Medieval Wall Paintings in Sussex

The churches at Coombes,  Hardham and Clayton listed below have wonderful examples of medieval wall paintings or frescoes,  and make up part of the ‘Lewes Group of Churches’, which also includes St Botolph’s at Botolphs (see also below) and All Angels Church at Plumpton. It is likely that they were painted by a school of monastic artists from the powerful Cluniac Priory of St Pancras at Lewes and were probably covered up during the Reformation.

Clayton Church Wall Paintings

Beyond the Lewes group, there are further examples of wall paintings at St Peter ad Vincula, Wisborough Green, St George’s inTrotton, St Michael in Amberley and St Mary’s in West Chiltington.


Berwick Church, Berwick near Alfriston –  this church is most well known for the extensive 20th Century murals which cover the nave walls, chancel arch, screen and pulpit, painted during the Second World War by the Bloomsbury artists, Duncan Grant, Vanessa Bell and Quentin Bell.

St Botolph’s, Botolphs, near Bramber/Steyning –  this church serves the mostly depopulated hamlet of Botolphs  situated in the valley of the River Adur. The church has fragments of medieval wall paintings and is Grade I listed by English Heritage for its architecture and history.  See Walks Around Steyning: 3 Ancient Village Churches

St John the Baptist’s, Clayton, near Hassocks – nestled under the Jack and Jill windmills, this Grade 1 kisted church is distinguished by its rare and extensive set of wall paintings or frescoes, dating from the early 12th century and rediscovered more than 700 years later. Much of the structural work of the church is 11th-century and has had little alteration. See Jack and Jill walk.

Clayton Church

St John the Baptist, Clayton

Coombes Church, north of Shoreham/Lancing – a small 11th century Grade 1 listed downland church. with another important series of wall paintings or frescoes, dating from the 12th to the 18th centuries. These were uncovered in 1949.

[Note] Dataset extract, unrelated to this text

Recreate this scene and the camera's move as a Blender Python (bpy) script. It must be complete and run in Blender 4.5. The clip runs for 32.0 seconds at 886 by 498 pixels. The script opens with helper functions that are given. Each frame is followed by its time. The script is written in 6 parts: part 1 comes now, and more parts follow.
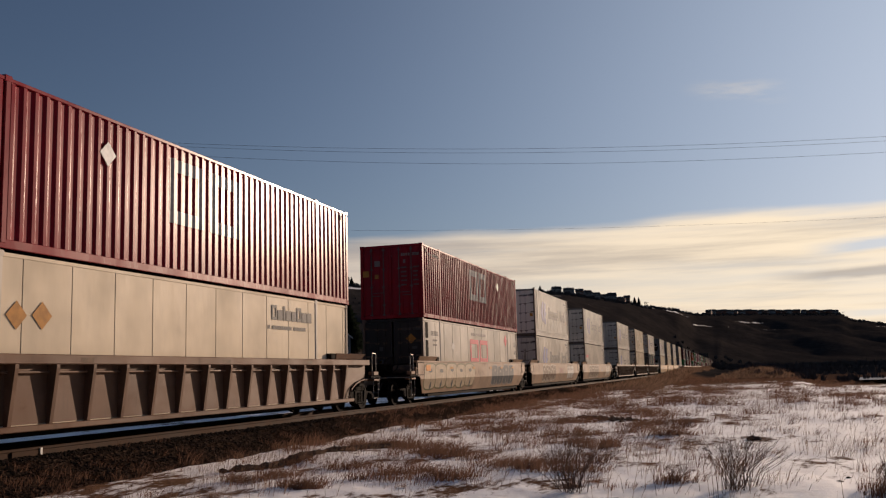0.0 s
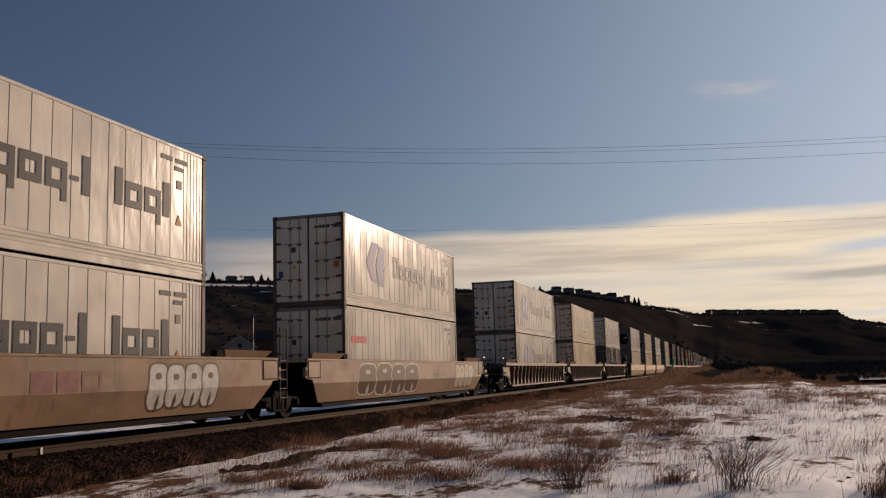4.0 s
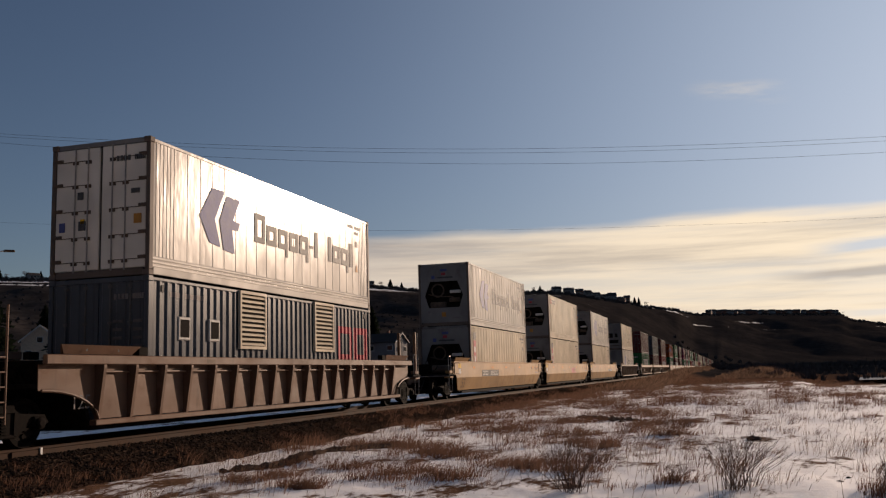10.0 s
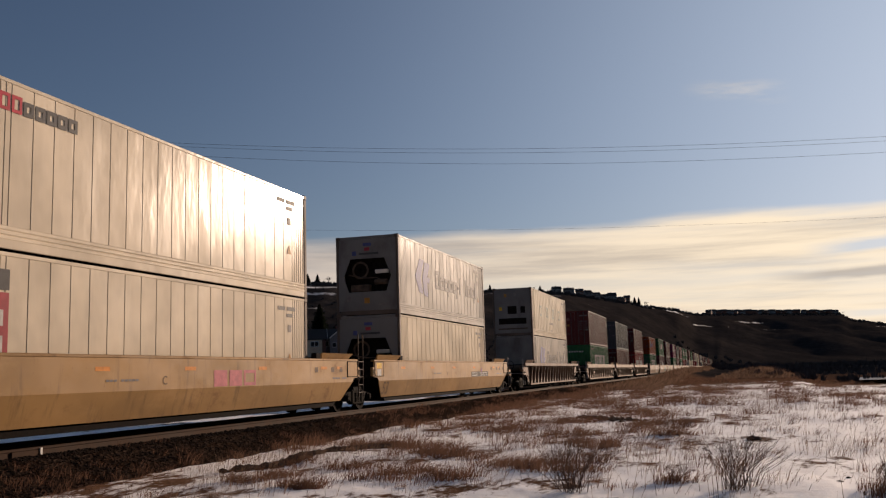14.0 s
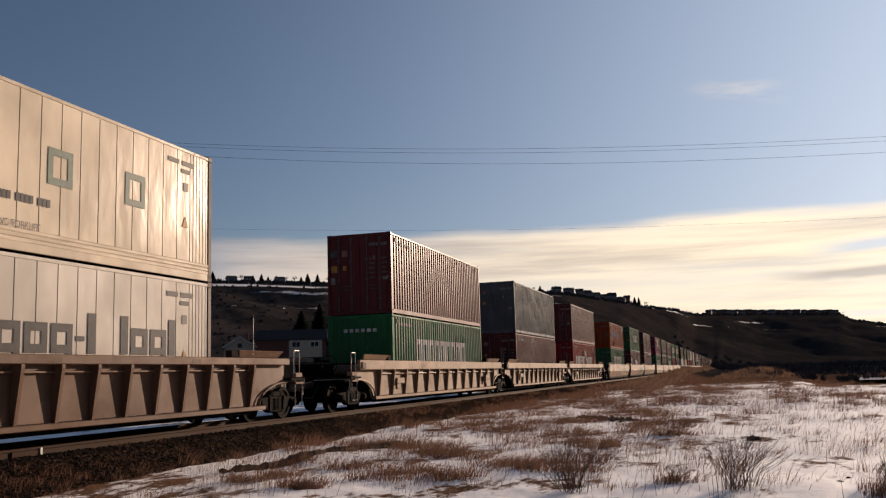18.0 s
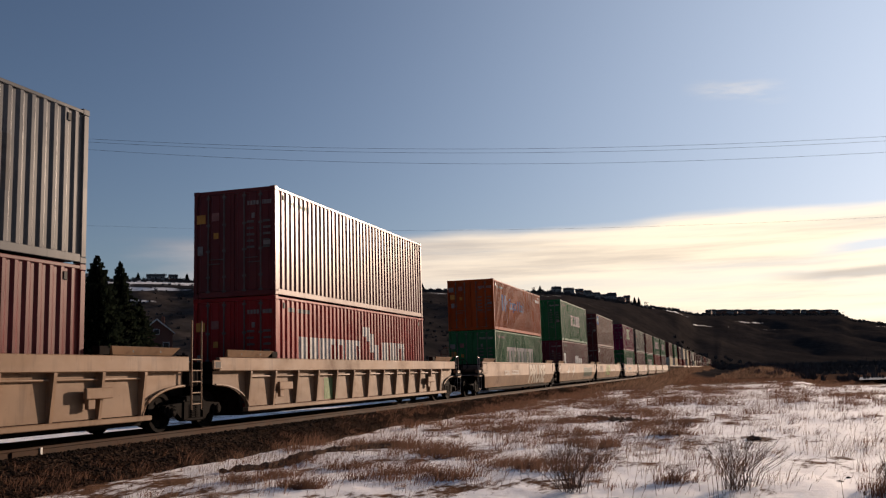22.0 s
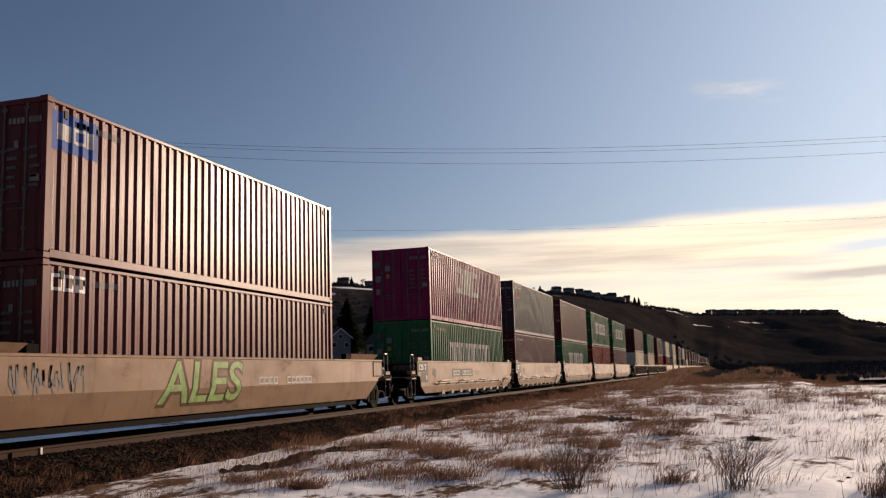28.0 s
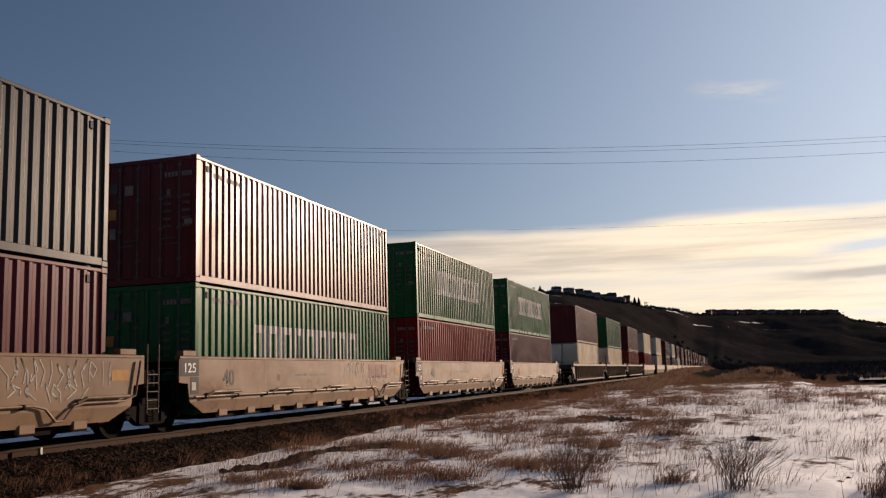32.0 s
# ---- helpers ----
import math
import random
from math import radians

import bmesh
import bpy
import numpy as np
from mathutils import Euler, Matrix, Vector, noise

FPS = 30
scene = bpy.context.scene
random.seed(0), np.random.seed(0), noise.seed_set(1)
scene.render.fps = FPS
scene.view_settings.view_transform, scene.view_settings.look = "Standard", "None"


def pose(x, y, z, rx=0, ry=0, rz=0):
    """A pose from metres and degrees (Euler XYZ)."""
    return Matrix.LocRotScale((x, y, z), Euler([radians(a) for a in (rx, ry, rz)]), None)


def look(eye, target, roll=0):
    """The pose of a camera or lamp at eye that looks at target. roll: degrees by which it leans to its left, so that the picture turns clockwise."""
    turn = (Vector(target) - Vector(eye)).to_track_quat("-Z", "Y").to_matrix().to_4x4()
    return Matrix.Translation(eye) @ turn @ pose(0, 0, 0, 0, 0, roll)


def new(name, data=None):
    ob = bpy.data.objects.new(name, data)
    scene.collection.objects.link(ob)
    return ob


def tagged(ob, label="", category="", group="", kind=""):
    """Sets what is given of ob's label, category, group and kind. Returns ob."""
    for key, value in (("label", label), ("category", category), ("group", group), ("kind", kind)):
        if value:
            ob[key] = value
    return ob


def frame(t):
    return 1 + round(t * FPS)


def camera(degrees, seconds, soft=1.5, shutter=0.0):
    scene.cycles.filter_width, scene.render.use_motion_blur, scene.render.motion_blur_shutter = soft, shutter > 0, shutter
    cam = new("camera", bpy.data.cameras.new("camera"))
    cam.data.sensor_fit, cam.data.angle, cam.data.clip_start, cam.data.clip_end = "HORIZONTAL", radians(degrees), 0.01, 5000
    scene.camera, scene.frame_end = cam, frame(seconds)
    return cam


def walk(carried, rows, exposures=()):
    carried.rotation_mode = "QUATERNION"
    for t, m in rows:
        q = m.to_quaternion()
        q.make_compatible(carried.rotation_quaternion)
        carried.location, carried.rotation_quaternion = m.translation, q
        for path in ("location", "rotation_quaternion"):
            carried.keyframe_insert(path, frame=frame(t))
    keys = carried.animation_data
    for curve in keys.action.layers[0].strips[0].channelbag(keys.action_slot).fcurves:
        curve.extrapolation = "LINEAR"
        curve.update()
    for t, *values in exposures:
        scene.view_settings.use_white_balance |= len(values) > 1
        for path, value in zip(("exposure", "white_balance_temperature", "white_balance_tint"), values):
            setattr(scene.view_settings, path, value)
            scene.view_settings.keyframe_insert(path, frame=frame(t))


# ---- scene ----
# Metres. y runs along the track, away from the camera; z = 0 is the top of the rails.
cam = camera(51.33, 32.0, soft=1.25)
EYE = (0.0, 0.0, 1.03)
YAW, TILT, ROLL = 16.85, 7.771, -1.687
AIM = look(EYE, (-100 * math.sin(radians(YAW)), 100 * math.cos(radians(YAW)), 1.03 + 100 * math.tan(radians(TILT))), ROLL)
# the picture's brightness as the film's camera sets it
GAIN = ((0, -0.16), (1, -0.06), (2, -0.32), (3, -0.36), (4.5, -0.30), (6, -0.08), (7, -0.28), (8, -0.19), (9, -0.17), (10, -0.17), (11, -0.13), (13, -0.24), (14, -0.13), (16, -0.06), (17, -0.02), (19, 0.18), (19.5, 0.14), (20, 0.24), (21, 0.20), (22, 0.24), (23, 0.17), (24, 0.26), (25, 0.20), (28, 0.22), (29, 0.24), (30, 0.06), (32, 0.05))
walk(cam, [(0.0, AIM), (32.0, AIM)], [(t, g, 6500, 20) for t, g in GAIN])

TRACK_X = -12.33          # middle of the track
GROUND = -0.45            # field level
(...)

Coombes Church Wall paintings

Coombes Church Wall Paintings

St Botolphs, Hardham, near Pulborough – dating from the 12th century, and a Grade I listed building, this church contains the earliest nearly complete series of wall paintings in England.  In this instance, they were hidden from view until uncovered in 1866 and provide a rare and memorable impression of a medieval painted interior. The simple two-cell stone building, with its original medieval whitewashed exterior, has seen little alteration and also has an ancient bell. See Pulborough: the History Walk.

Lullington Church, near Alfriston  – also known as the Church of the Good Shepherd, and a short walk up the Downs from Alfriston. It is claimed to be the smallest church in England, and is built from the remains of the chancel of an earlier church that was destroyed by fire. It measures a mere 16 feet (5 metres) square and seats 20 people.

Lullington Church

Lullington Church

Sompting Church – 11th and 12th-century church with a Saxon tower topped by a Rhenish helm, a four-sided pyramid-style gabled cap of which this is the only example in England.  Grade I listed for its architecture and history.

Sompting Church

Sompting Church

Southease Church – this small isolated church is on the South Downs Way and has one of only three round towers in Sussex, all of which are located in the Ouse Valley and built in the first half of the 12th century, the others being St Micheal in Lewes and St John in Piddinghoe. Fragments of wall paintings. See Southease walk.

Southease Church

Southease Church

St Mary and St Peter’s Church, Wilmington – founded in the late 11th century to serve villagers in a rural area at the foot of the South Downs, the church also functioned as a priory church for the monks from the adjacent Wilmington Priory. However, its most striking feature is the magnificent and ancient Yew Tree in the church yard, supported by props and chains. See Long Man of Wilmington Walks – the church is near the car park in Wilmington.